===== Supplied material =====

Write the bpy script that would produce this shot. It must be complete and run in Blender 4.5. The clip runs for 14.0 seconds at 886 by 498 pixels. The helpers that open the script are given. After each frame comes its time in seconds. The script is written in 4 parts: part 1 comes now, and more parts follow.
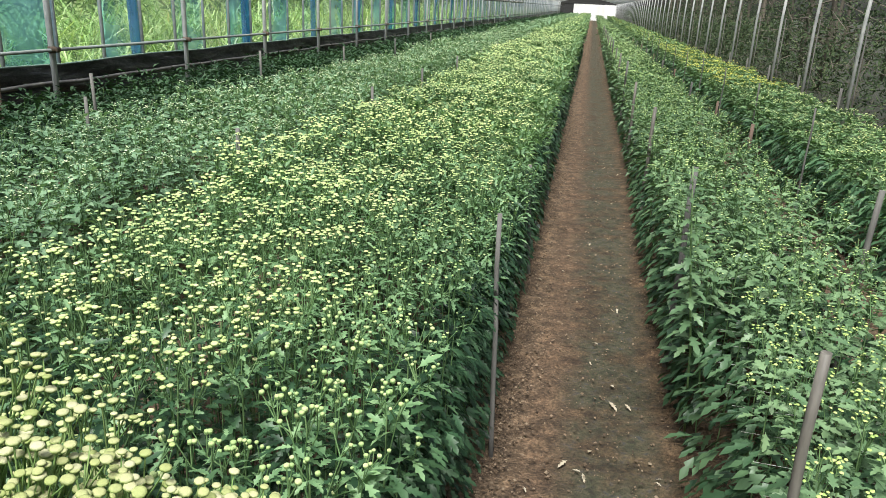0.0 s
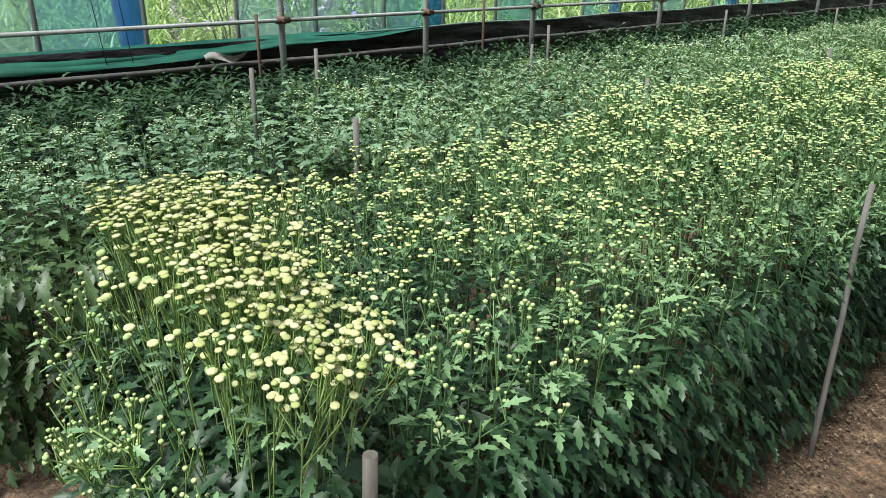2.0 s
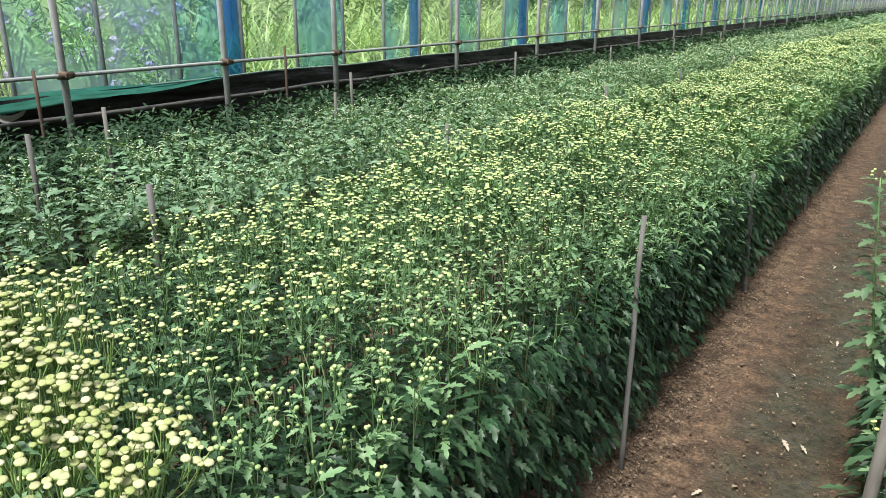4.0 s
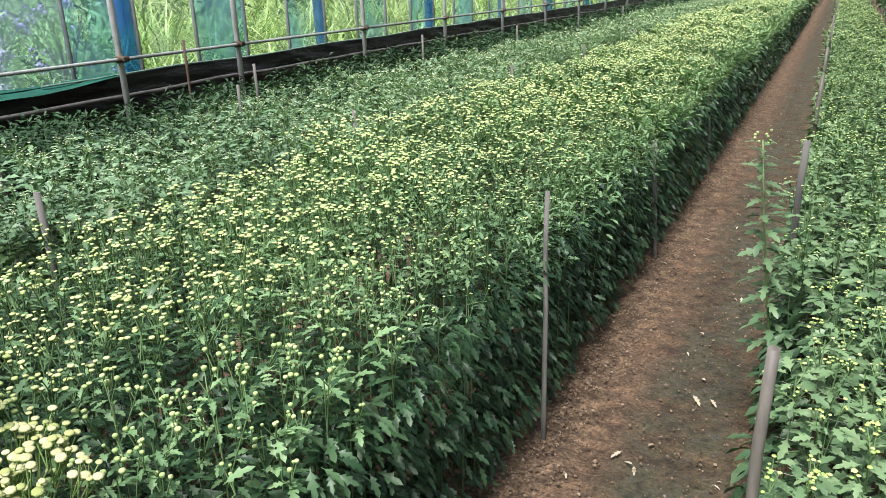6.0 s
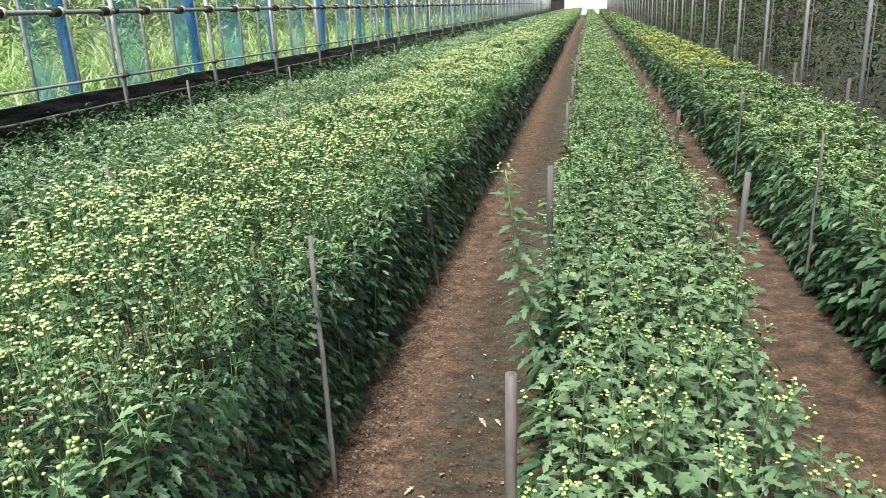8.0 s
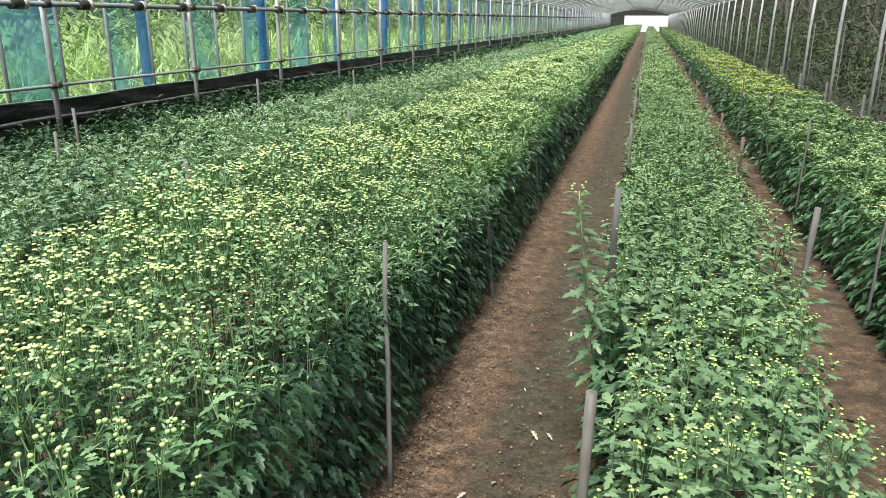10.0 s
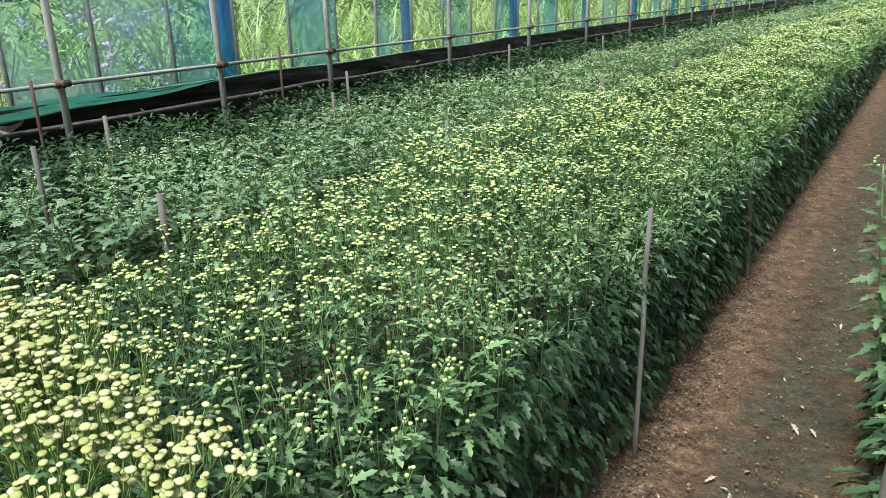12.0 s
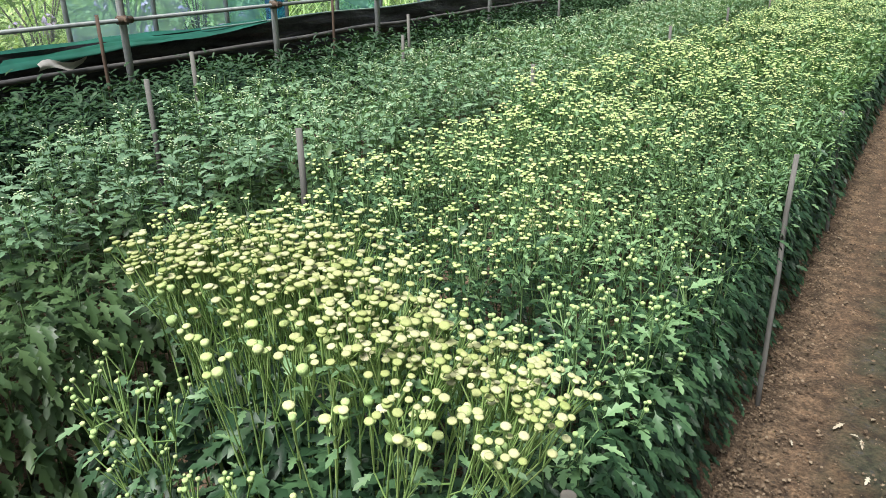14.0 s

=====

> Set exercise
Reproduce the data above in full, exactly as it is, with the pictures left out.

> Expected answer
Write the bpy script that would produce this shot. It must be complete and run in Blender 4.5. The clip runs for 14.0 seconds at 886 by 498 pixels. The helpers that open the script are given. After each frame comes its time in seconds. The script is written in 4 parts: part 1 comes now, and more parts follow.
0.0 s
2.0 s
4.0 s
6.0 s
8.0 s
10.0 s
12.0 s
14.0 s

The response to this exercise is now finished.